MP wades into battle to bring cricket's Ashes back to free TV
Published: 12:37, 24 August 2009
Updated: 12:37, 24 August 2009
Television coverage of future Ashes cricket should be shared with the BBC or another free-to-air channel, according to a Kent MP.
Sittingbourne and Sheppey MP Derek Wyatt said a way needed to be found of ensuring more people could watch the action live and it was not enough for just a highlights package to be broadcast on terrestrial TV.
Millions of people were unable to view yesterday’s dramatic climax to the Ashes series live because of Sky’s exclusive coverage rights.
Mr Wyatt, who chairs the all-party 2012 Olympic committee and until recently was an aide to sports minister Gerry Sutcliffe, stopped short of calling for future Ashes series to be on the Government’s "protected" list of major sporting events.
Read the views of our political editor Paul Francis on this idea here >>>
But he said he favoured an arrangement in which broadcast rights in any deciding Test in a future series should be shared between a satellite broadcaster and a terrestrial channel.
"I think there is a case that where there is a deciding match in a series, we treat it in the same way as the football World Cup final and make it available on terrestrial TV. There at least needs to be a system where broadcasters like the BBC can switch to live coverage and the event is shared. That is something that could be written into a contract," he said.
England’s success at the Oval in the fifth test has prompted renewed calls in some quarters for the Ashes to be added to the list of events that must be shown free-to-air.

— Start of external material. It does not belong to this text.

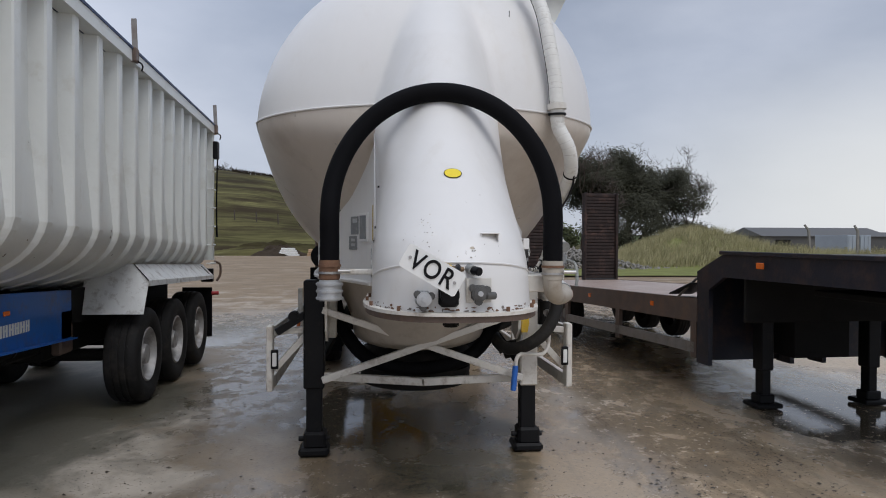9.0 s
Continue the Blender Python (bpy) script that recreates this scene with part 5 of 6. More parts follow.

The Government is reviewing the existing list of protected events and in consultation, the BBC has called for the ICC cricket World Cup and the Twenty20 World Cup to be added to the list.
Mr Wyatt said it was for the English Cricket Board (ECB) to make a judgement rather than the Government.
"It is for the ECB to redefine what it does...the public has lost its way and are confused. If it has any sense, it would recognise that it needs terrestrial coverage and that should be in any future contract."